■ Aim: Retype the data that follows line by line, exactly, and leave its pictures out.

——

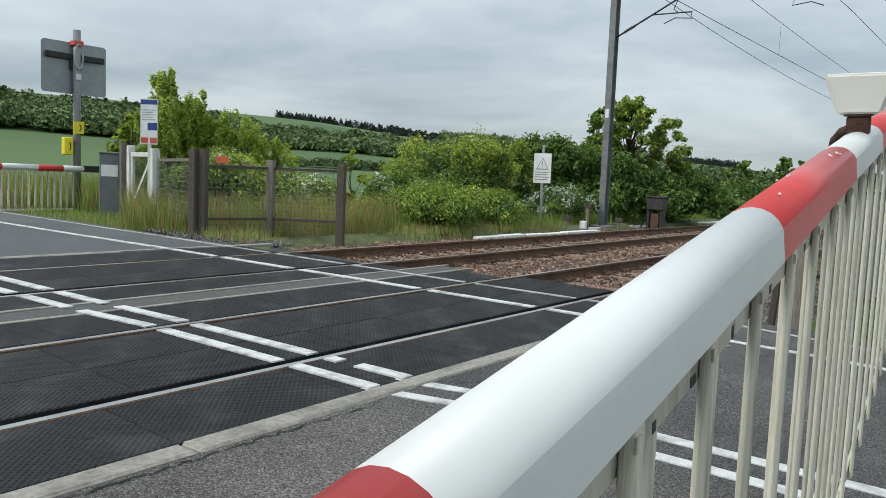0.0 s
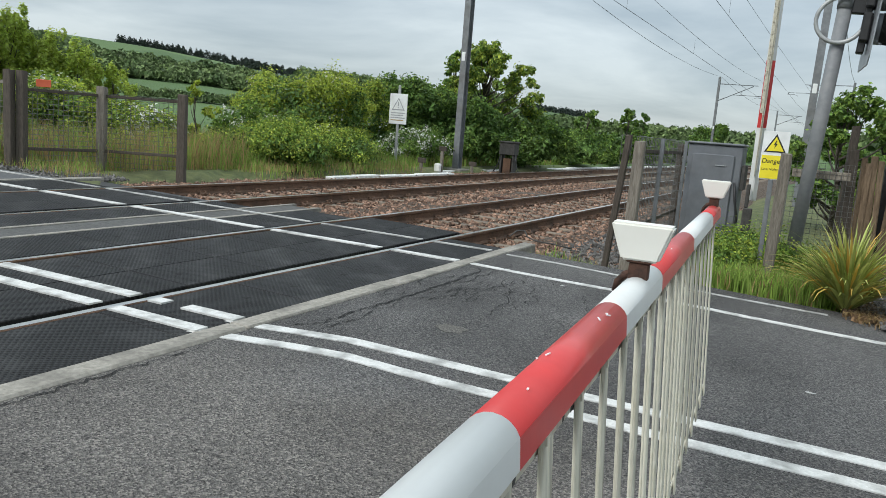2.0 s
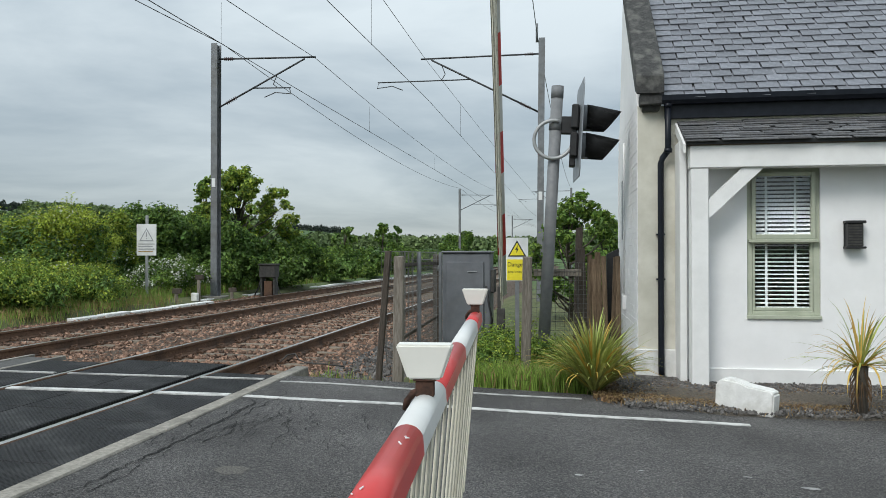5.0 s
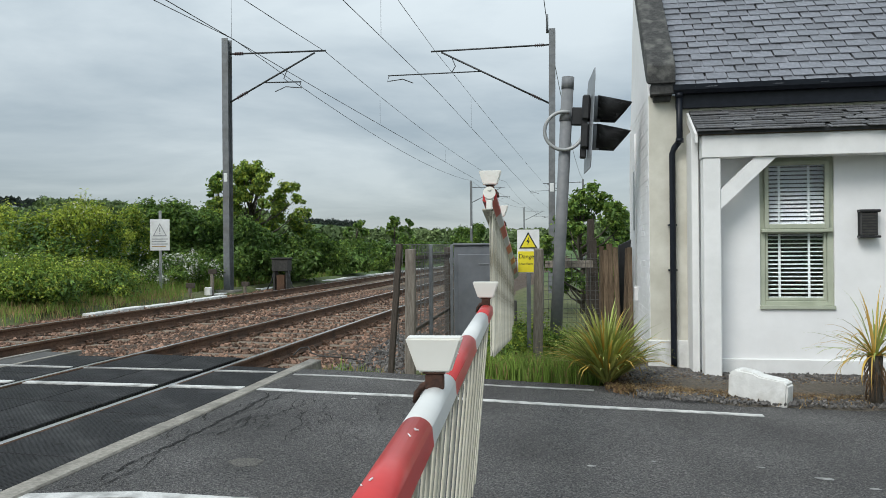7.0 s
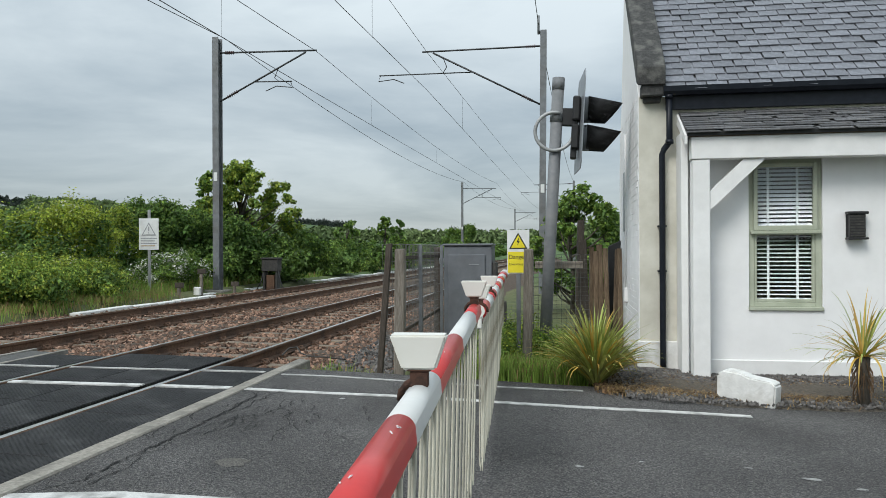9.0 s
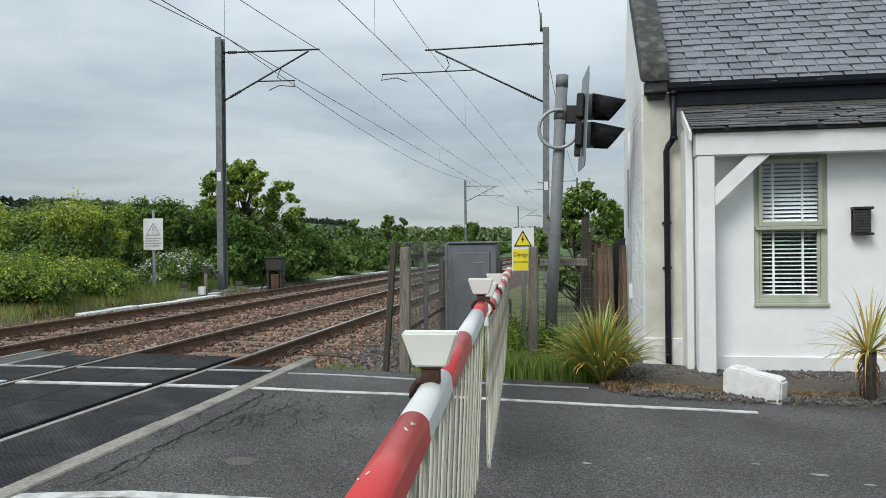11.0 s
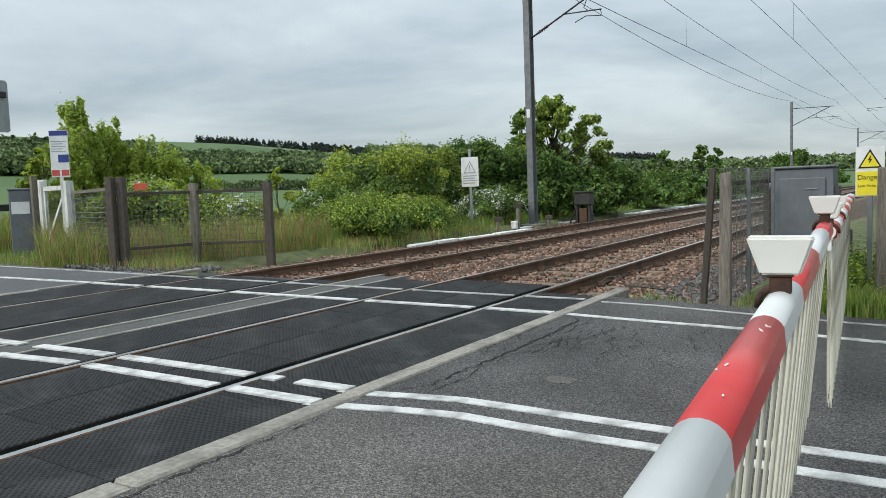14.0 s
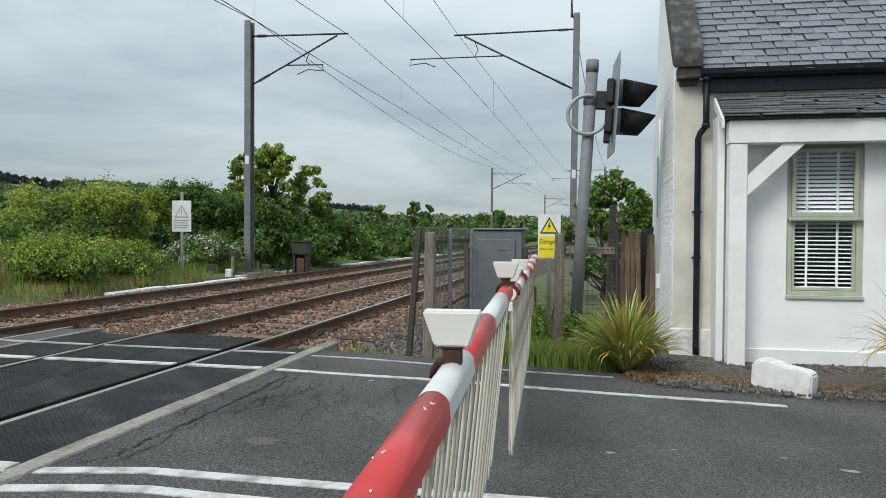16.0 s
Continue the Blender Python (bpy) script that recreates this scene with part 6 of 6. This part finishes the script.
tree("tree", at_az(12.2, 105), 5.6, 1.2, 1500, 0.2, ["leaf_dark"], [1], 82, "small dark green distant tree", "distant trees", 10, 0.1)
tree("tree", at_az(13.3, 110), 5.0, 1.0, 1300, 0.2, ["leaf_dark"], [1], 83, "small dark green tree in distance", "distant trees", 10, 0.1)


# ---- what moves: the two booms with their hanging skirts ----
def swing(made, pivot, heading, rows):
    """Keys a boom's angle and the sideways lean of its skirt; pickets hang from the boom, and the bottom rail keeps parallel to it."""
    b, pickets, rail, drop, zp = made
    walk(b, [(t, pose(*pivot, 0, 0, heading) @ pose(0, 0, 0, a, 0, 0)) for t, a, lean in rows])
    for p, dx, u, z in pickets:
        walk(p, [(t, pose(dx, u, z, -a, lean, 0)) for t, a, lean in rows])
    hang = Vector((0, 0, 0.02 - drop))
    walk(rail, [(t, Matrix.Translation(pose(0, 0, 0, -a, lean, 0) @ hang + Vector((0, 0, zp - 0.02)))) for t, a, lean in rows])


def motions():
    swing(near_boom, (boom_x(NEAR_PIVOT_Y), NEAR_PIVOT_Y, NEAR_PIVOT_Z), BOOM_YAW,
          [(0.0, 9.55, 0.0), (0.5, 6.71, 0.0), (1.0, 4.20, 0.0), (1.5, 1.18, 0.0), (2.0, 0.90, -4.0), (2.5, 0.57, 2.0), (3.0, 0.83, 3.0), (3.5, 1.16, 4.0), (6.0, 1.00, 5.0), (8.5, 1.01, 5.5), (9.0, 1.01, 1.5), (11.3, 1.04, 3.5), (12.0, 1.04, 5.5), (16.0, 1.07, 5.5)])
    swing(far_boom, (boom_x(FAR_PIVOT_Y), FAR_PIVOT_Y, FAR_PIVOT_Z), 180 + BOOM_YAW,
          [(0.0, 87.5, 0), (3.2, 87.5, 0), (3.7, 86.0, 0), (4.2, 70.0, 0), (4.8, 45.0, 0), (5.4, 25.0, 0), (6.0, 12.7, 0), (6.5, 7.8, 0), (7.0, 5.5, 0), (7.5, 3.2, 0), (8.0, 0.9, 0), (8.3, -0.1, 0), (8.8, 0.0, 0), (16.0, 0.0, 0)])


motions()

——

■ Written answer:
0.0 s
2.0 s
5.0 s
7.0 s
9.0 s
11.0 s
14.0 s
16.0 s
Continue the Blender Python (bpy) script that recreates this scene with part 6 of 6. This part finishes the script.
tree("tree", at_az(12.2, 105), 5.6, 1.2, 1500, 0.2, ["leaf_dark"], [1], 82, "small dark green distant tree", "distant trees", 10, 0.1)
tree("tree", at_az(13.3, 110), 5.0, 1.0, 1300, 0.2, ["leaf_dark"], [1], 83, "small dark green tree in distance", "distant trees", 10, 0.1)


# ---- what moves: the two booms with their hanging skirts ----
def swing(made, pivot, heading, rows):
    """Keys a boom's angle and the sideways lean of its skirt; pickets hang from the boom, and the bottom rail keeps parallel to it."""
    b, pickets, rail, drop, zp = made
    walk(b, [(t, pose(*pivot, 0, 0, heading) @ pose(0, 0, 0, a, 0, 0)) for t, a, lean in rows])
    for p, dx, u, z in pickets:
        walk(p, [(t, pose(dx, u, z, -a, lean, 0)) for t, a, lean in rows])
    hang = Vector((0, 0, 0.02 - drop))
    walk(rail, [(t, Matrix.Translation(pose(0, 0, 0, -a, lean, 0) @ hang + Vector((0, 0, zp - 0.02)))) for t, a, lean in rows])


def motions():
    swing(near_boom, (boom_x(NEAR_PIVOT_Y), NEAR_PIVOT_Y, NEAR_PIVOT_Z), BOOM_YAW,
          [(0.0, 9.55, 0.0), (0.5, 6.71, 0.0), (1.0, 4.20, 0.0), (1.5, 1.18, 0.0), (2.0, 0.90, -4.0), (2.5, 0.57, 2.0), (3.0, 0.83, 3.0), (3.5, 1.16, 4.0), (6.0, 1.00, 5.0), (8.5, 1.01, 5.5), (9.0, 1.01, 1.5), (11.3, 1.04, 3.5), (12.0, 1.04, 5.5), (16.0, 1.07, 5.5)])
    swing(far_boom, (boom_x(FAR_PIVOT_Y), FAR_PIVOT_Y, FAR_PIVOT_Z), 180 + BOOM_YAW,
          [(0.0, 87.5, 0), (3.2, 87.5, 0), (3.7, 86.0, 0), (4.2, 70.0, 0), (4.8, 45.0, 0), (5.4, 25.0, 0), (6.0, 12.7, 0), (6.5, 7.8, 0), (7.0, 5.5, 0), (7.5, 3.2, 0), (8.0, 0.9, 0), (8.3, -0.1, 0), (8.8, 0.0, 0), (16.0, 0.0, 0)])


motions()